I am training a simple convolutional neural network for regression, where the task is to predict the (x,y) location of a box in an image, e.g.:
The output of the network has two nodes, one for x, and one for y. The rest of the network is a standard convolutional neural network. The loss is a standard mean squared error between the predicted position of the box, and the ground truth position. I am training on 10000 of these images, and validating on 2000.
The problem I am having, is that even after significant training, the loss does not really decrease. After observing the output of the network, I notice that the network tends to output values close to zero, for both output nodes. As such, the prediction of the box's location is always the centre of the image. There is some deviation in the predictions, but always around zero. Below shows the loss:
I have run this for many more epochs than shown in this graph, and the loss still never decreases. Interestingly here, the loss actually increases at one point.
So, it seems that the network is just predicting the average of the training data, rather than learning a good fit. Any ideas on why this may be?
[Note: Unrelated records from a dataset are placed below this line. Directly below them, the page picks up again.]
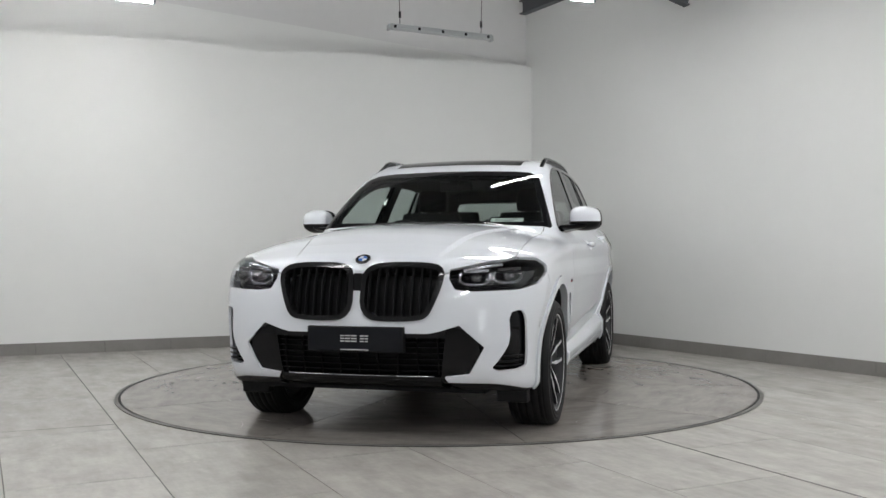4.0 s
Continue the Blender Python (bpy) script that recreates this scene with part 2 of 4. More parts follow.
# wall behind the camera with a glazed door to the daylight
SD = (CC - CB).normalized()
DA, DB = CB + SD * 6.95, CB + SD * 8.05
wall("wall_south", CB, DA, 0, ROOM_H, ROOM_H, .2, "grey painted wall", paint=BACKWALL)
wall("wall_south", DB, CC, 0, ROOM_H, ROOM_H, .2, "grey painted wall", paint=BACKWALL)
wall("wall_south", DA, DB, 2.45, ROOM_H, ROOM_H, .2, "grey painted wall over the door", paint=BACKWALL)
door_m = Matrix.Translation((DA.x, DA.y, 0)) @ Matrix.Rotation(math.atan2(SD.y, SD.x), 4, "Z")
glazed = thing("door_1", "grey framed glazed double door with daylight behind", "door", kind="structure", m=door_m)
OUT = 1 if (door_m.to_3x3() @ Vector((0, 1, 0))).xy.dot(inward(CB, CC, MID)) < 0 else -1
y0, y1 = sorted((OUT * .05, OUT * .11))
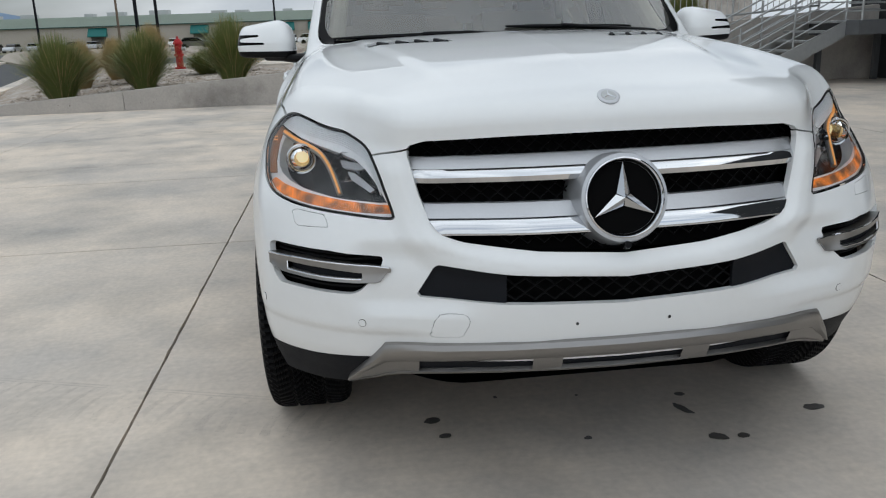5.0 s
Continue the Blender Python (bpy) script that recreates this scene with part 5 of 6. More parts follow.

I am using Adam as the optimizer, with an initial learning rate of 0.01, and relus as activations
If you are interested in some of my code (Keras), it is below:
# Create the model
model = Sequential()
model.add(Convolution2D(32, 5, 5, border_mode='same', subsample=(2, 2), activation='relu', input_shape=(3, image_width, image_height)))
model.add(Convolution2D(64, 5, 5, border_mode='same', subsample=(2, 2), activation='relu'))
model.add(Convolution2D(128, 5, 5, border_mode='same', subsample=(2, 2), activation='relu'))
model.add(Flatten())
model.add(Dense(100, activation='relu'))
model.add(Dense(2, activation='linear'))
# Compile the model
adam = Adam(lr=0.01, beta_1=0.9, beta_2=0.999, epsilon=1e-08, decay=0.0)
model.compile(loss='mean_squared_error', optimizer=adam)
# Fit the model
model.fit(images, targets, batch_size=128, nb_epoch=1000, verbose=1, callbacks=[plot_callback], validation_split=0.2, shuffle=True)